A sense of openness to Fahey’s compositions – Amanda Petrusich describes them in The New Yorker as like “looking out over flat water” – seems to make them ripe to be reappropriated in new contexts. They never sound wholly rooted in one place; this is partly due to the absence of voice and lyrics, which always give so much away about the performer, but also because of Fahey’s patchwork approach to genre, weaving folk and contemporary classical and whatever else he was interested in. His ‘American Primitivism’, then, a seemingly problematic term in itself, is actually neither very American nor very primitive.
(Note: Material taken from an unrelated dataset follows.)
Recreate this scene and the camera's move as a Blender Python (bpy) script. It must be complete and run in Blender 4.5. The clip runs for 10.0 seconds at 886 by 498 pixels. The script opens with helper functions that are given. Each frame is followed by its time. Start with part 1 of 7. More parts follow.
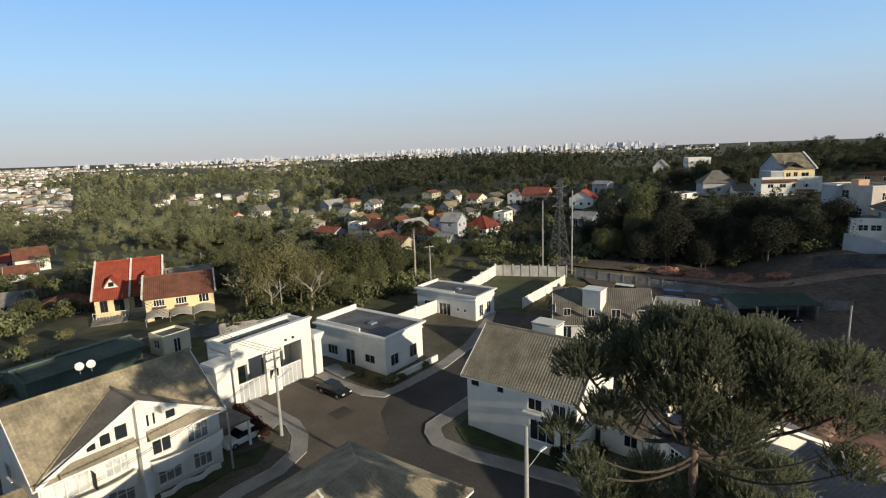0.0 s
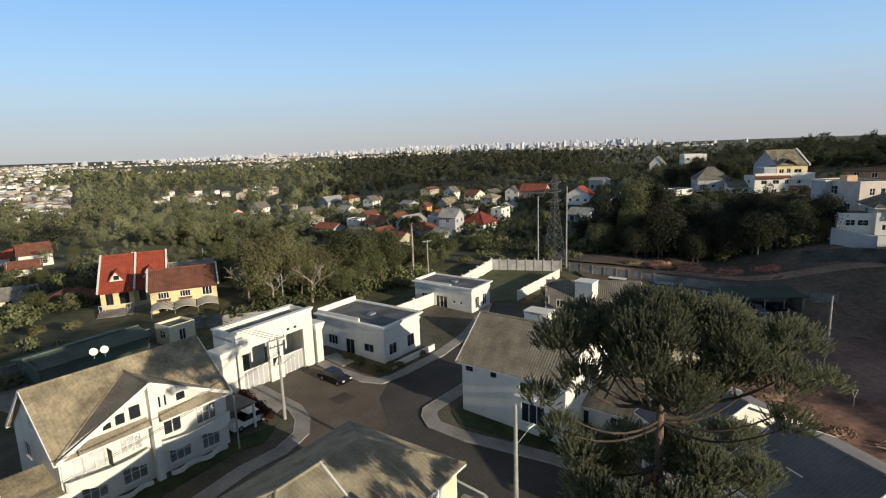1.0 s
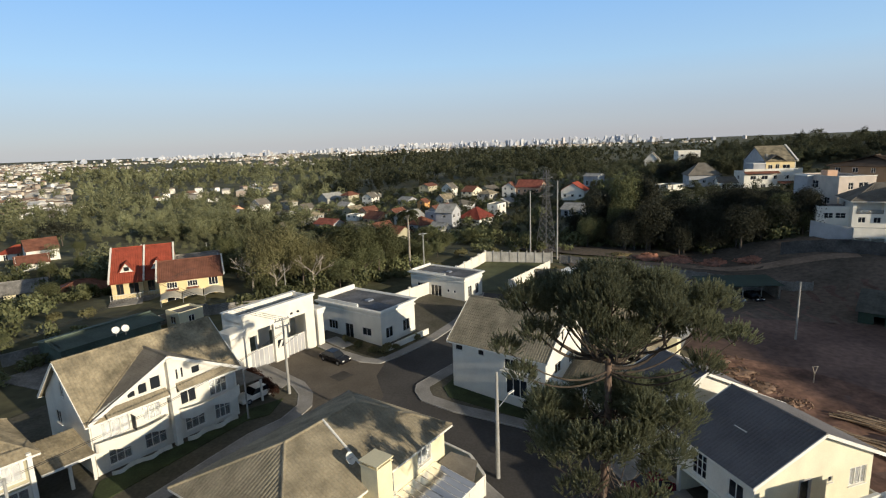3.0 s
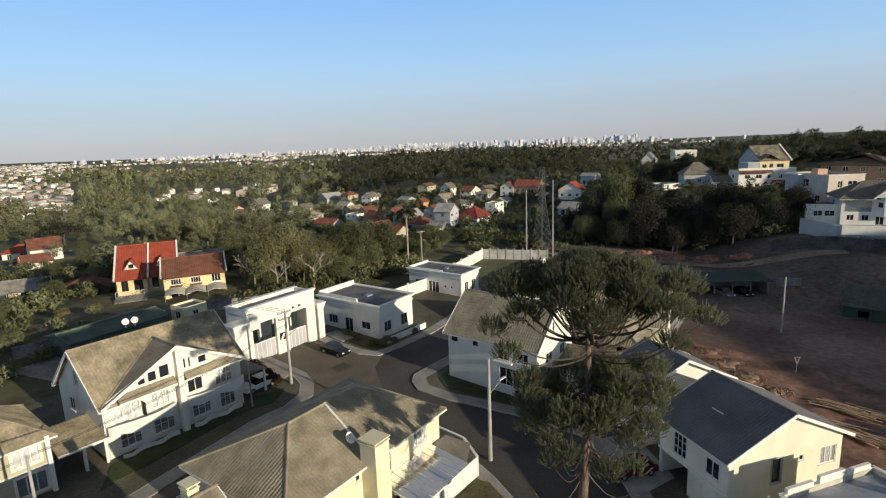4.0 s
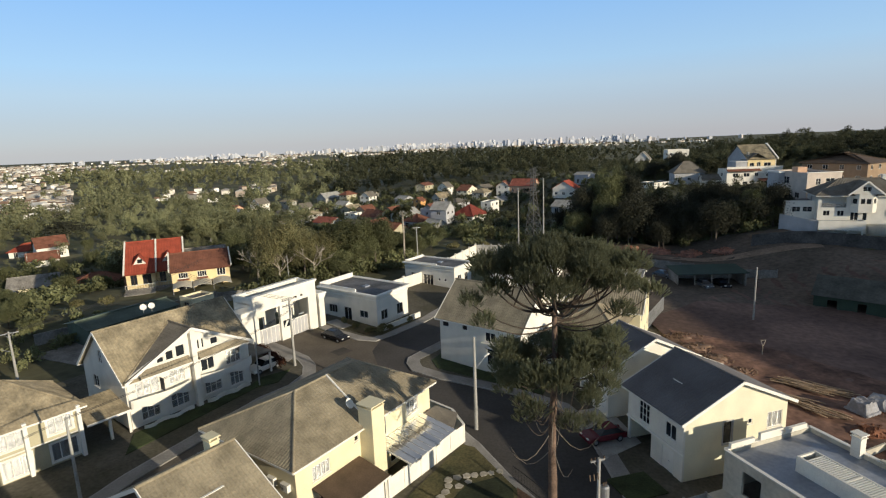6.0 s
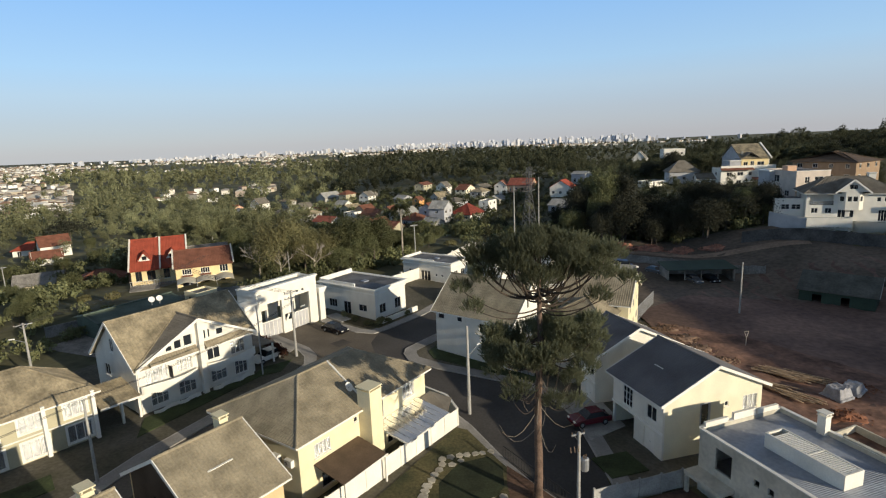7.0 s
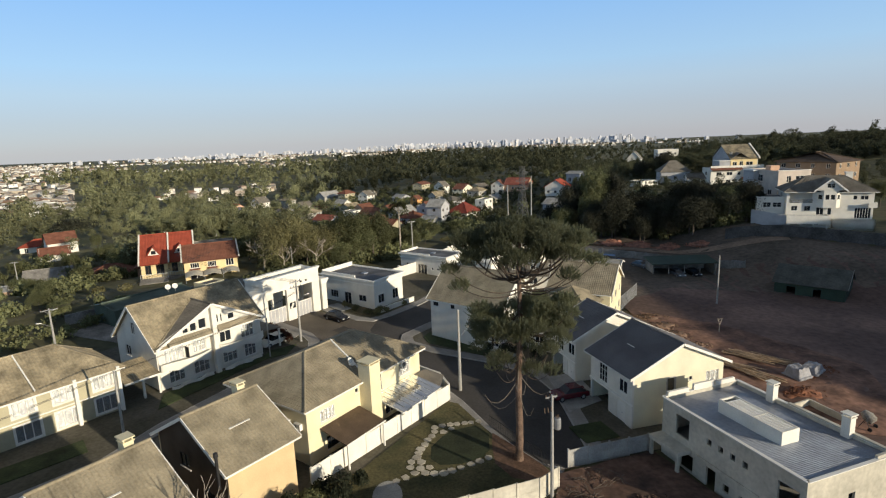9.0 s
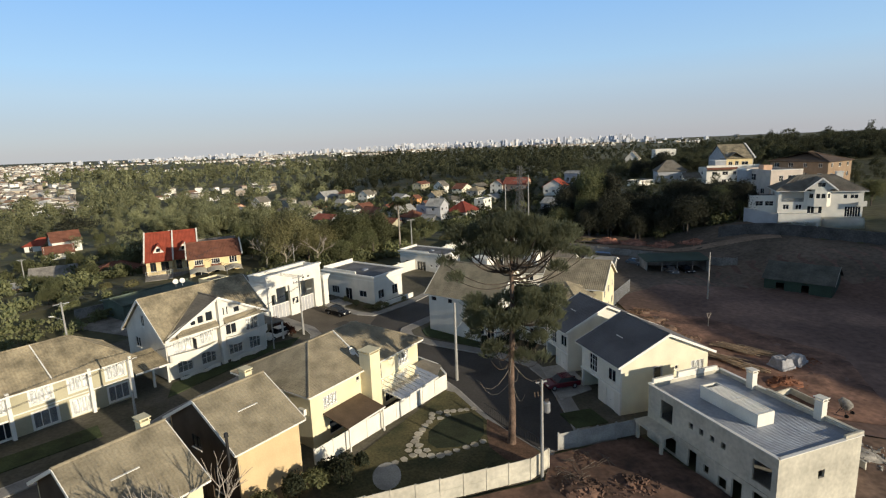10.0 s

The inaccuracy of the label was probably a deliberate, ironic joke, aimed at differentiating himself from more earnest, ‘authentic’ practitioners, while playing up his lack of formal training – but that playfulness, also evident in the extensive and wild fictional liner notes in his albums, meant that Fahey would never belong to a rarefied world of tradition. Instead, he offered a modern, melancholic yet buoyant sound, heavily indebted to the Black Delta blues guitarists like Charley Patton, whom he studied, but refracted through other worlds of music. That un-rootedness perhaps allowed him to more easily speak to artists beyond America – beginning with contemporaries like John Martyn and Bert Jansch, and continuing with the new wave of artists today.
The Transfiguration Of Blind Joe Death might be the best representation of Fahey’s modest yet far-ranging musicality at its peak. It’s a carefully crafted hodgepodge from which anyone can take something, and remains a fresh and inspiring demonstration of what can be done with just an acoustic guitar and a microphone, 60 years later.